Sprouting whole grains is easy it is just time-consuming (you can search online for how to do it if you are interested.) However, if you are like us and you don’t have time to sprout your whole grains you might want to consider buying sprouted grains from TruRoots. And of course we are crazy for flourless sprouted bread by Food for Life (found in the frozen food section of your supermarket or natural foods store.)

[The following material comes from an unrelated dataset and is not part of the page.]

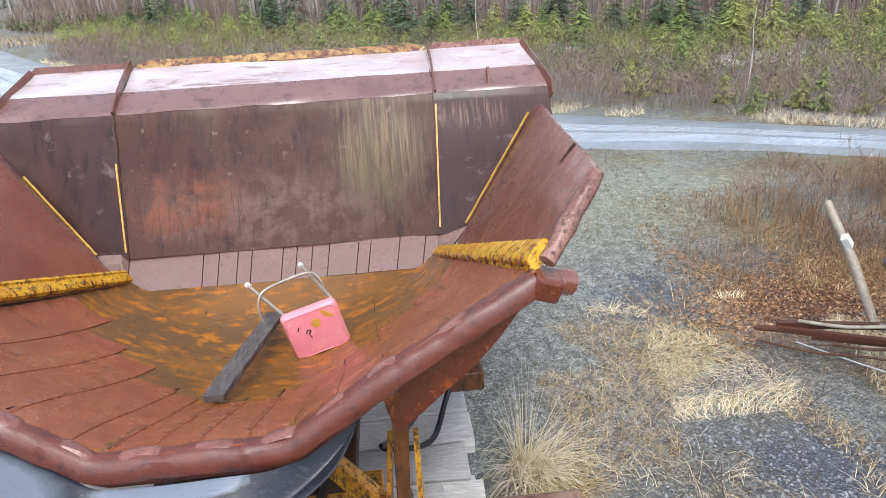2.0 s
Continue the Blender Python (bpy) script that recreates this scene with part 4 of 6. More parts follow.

A Great Guide to Cooking With Whole Grains
If whole grains still intimidate you, this is the book you need to buy:
Ancient Grains for Modern Meals, by Maria Speck is a terrific resource for learning how to cook with whole grains. Even if you weren’t the slightest bit interested in the health benefits of incorporating whole grains into your diet, the recipes in this cookbook are guaranteed to whet your appetite. It was even selected by the New York Times and the Washington Post as one of the top cookbooks of 2011. It received the coveted Julia Child Award, the Health and Special Diet Award from the International Association of Culinary Professionals (IACP) as well as a Gourmand Award. Ancient Grains for Modern Meals contains 100 Mediterranean-inspired whole grain recipes—from amaranth to wheat berries, so there is something for everyone! Note: not all of the recipes in this book are “Clean Cuisine” approved as-is because some call for dairy cream, but you can easily give them a Clean Cuisine makeover by substituting hemp cream or cashew cream for the dairy cream.